[GIVEN REQUEST]
Word for word, copy all the data and drop the pictures.

[COLLECTED DATA]

━━━━━━━━━━━━━━━━

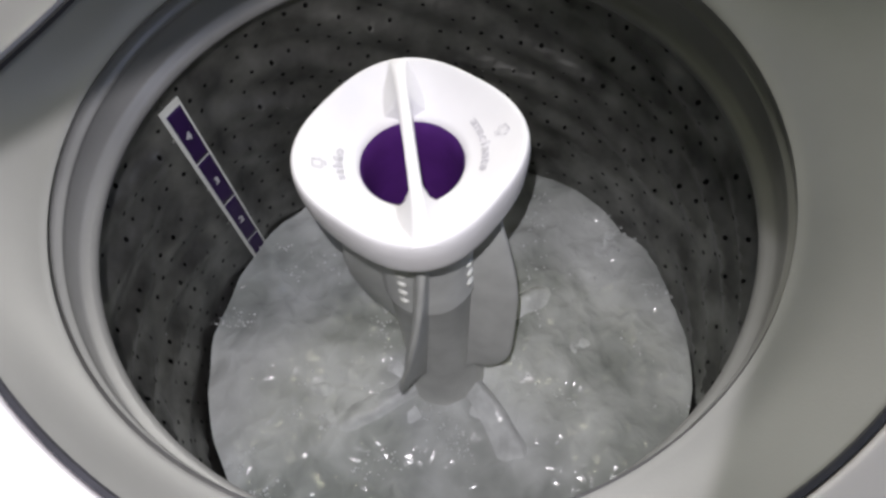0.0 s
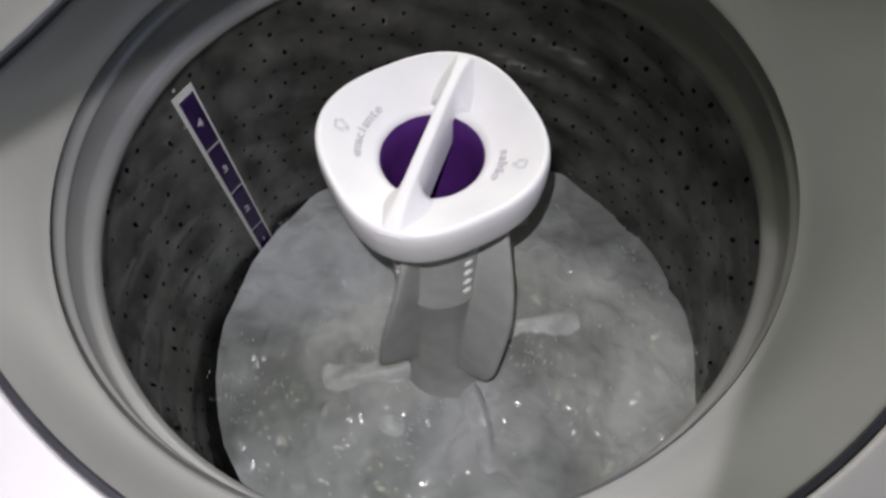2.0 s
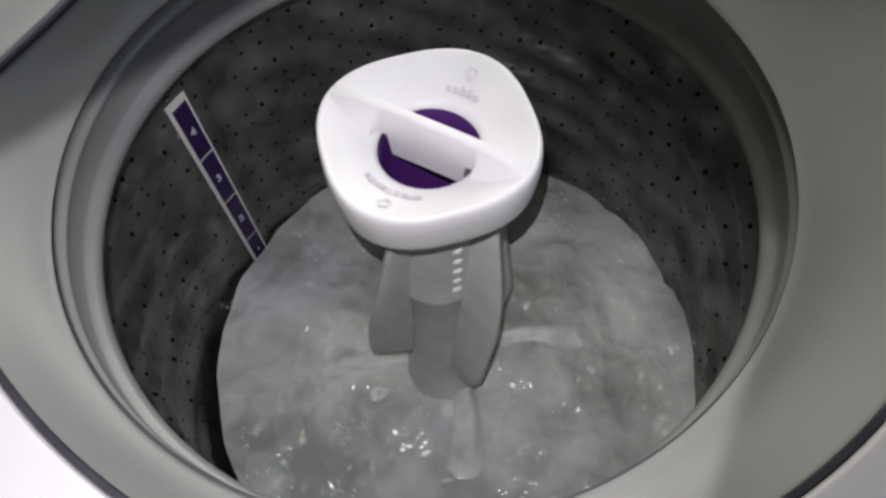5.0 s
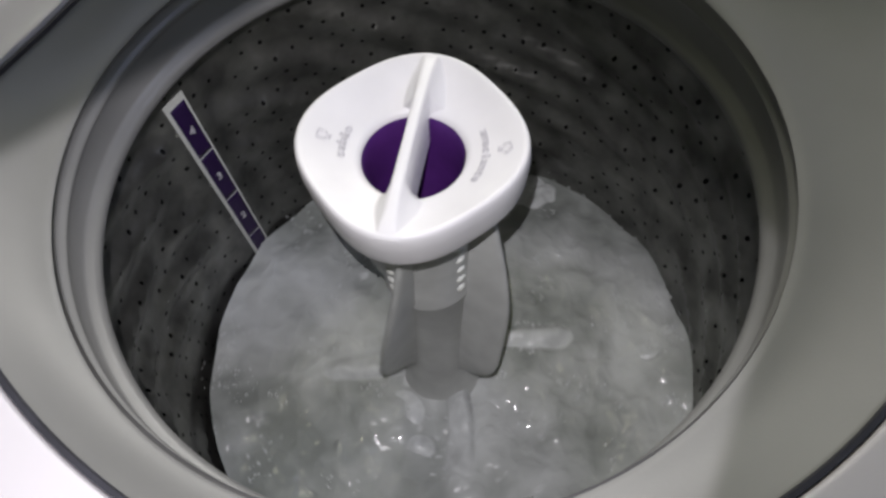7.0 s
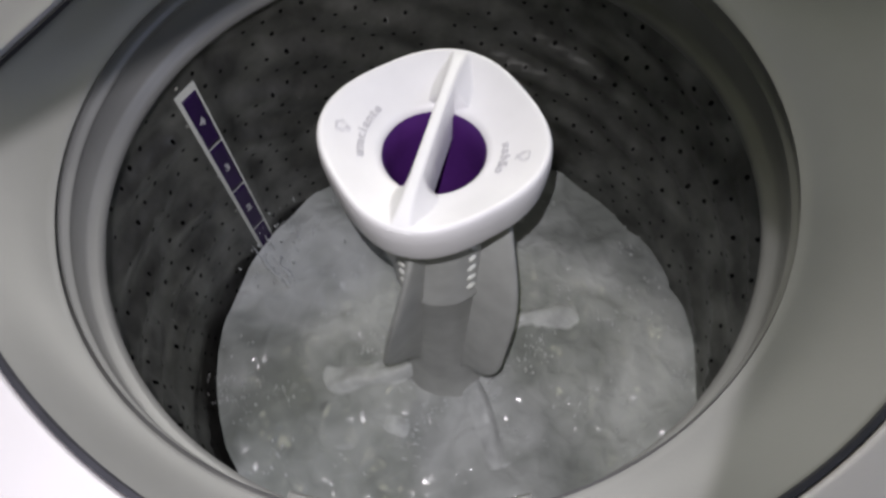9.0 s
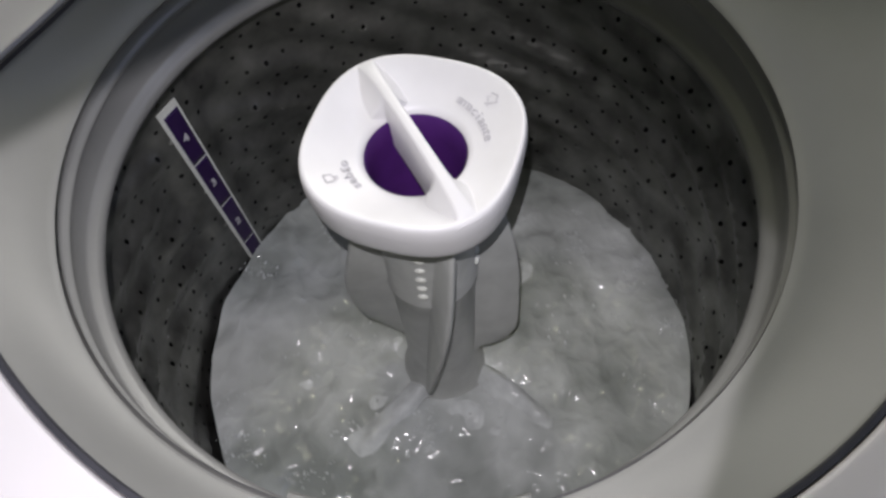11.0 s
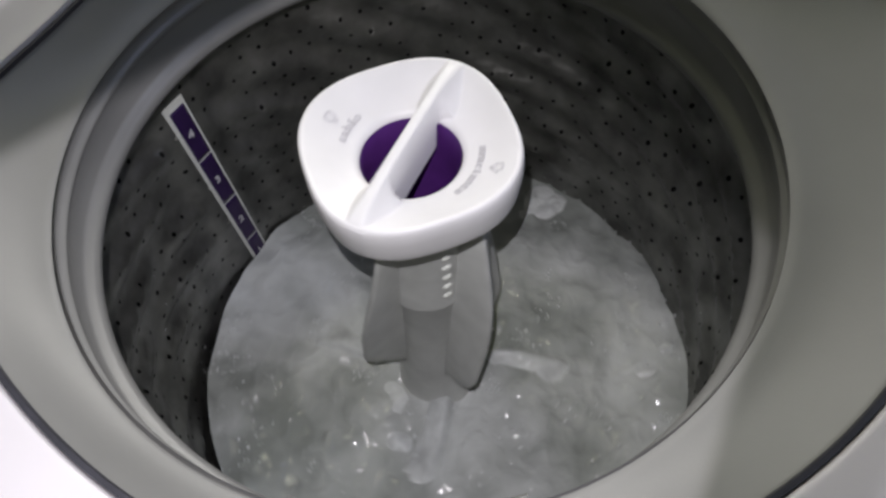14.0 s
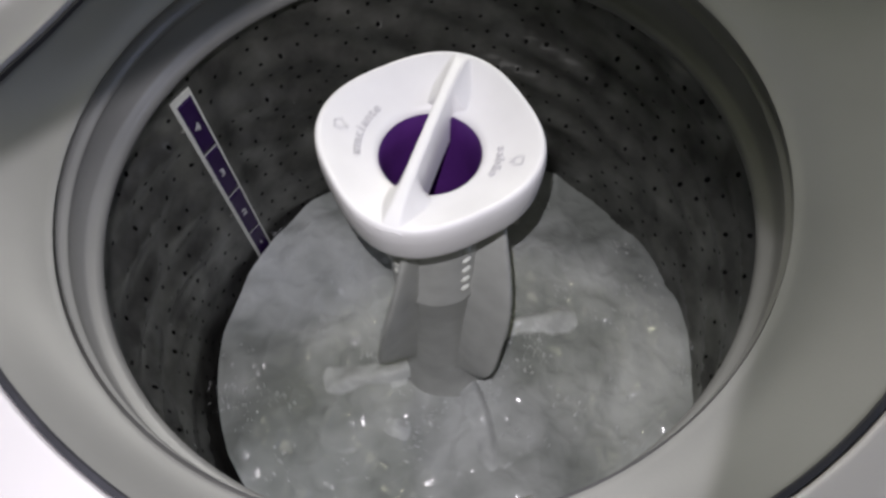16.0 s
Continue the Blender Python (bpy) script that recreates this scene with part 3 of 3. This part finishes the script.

━━━━━━━━━━━━━━━━

[SOLVED EXERCISE]
0.0 s
2.0 s
5.0 s
7.0 s
9.0 s
11.0 s
14.0 s
16.0 s
Continue the Blender Python (bpy) script that recreates this scene with part 3 of 3. This part finishes the script.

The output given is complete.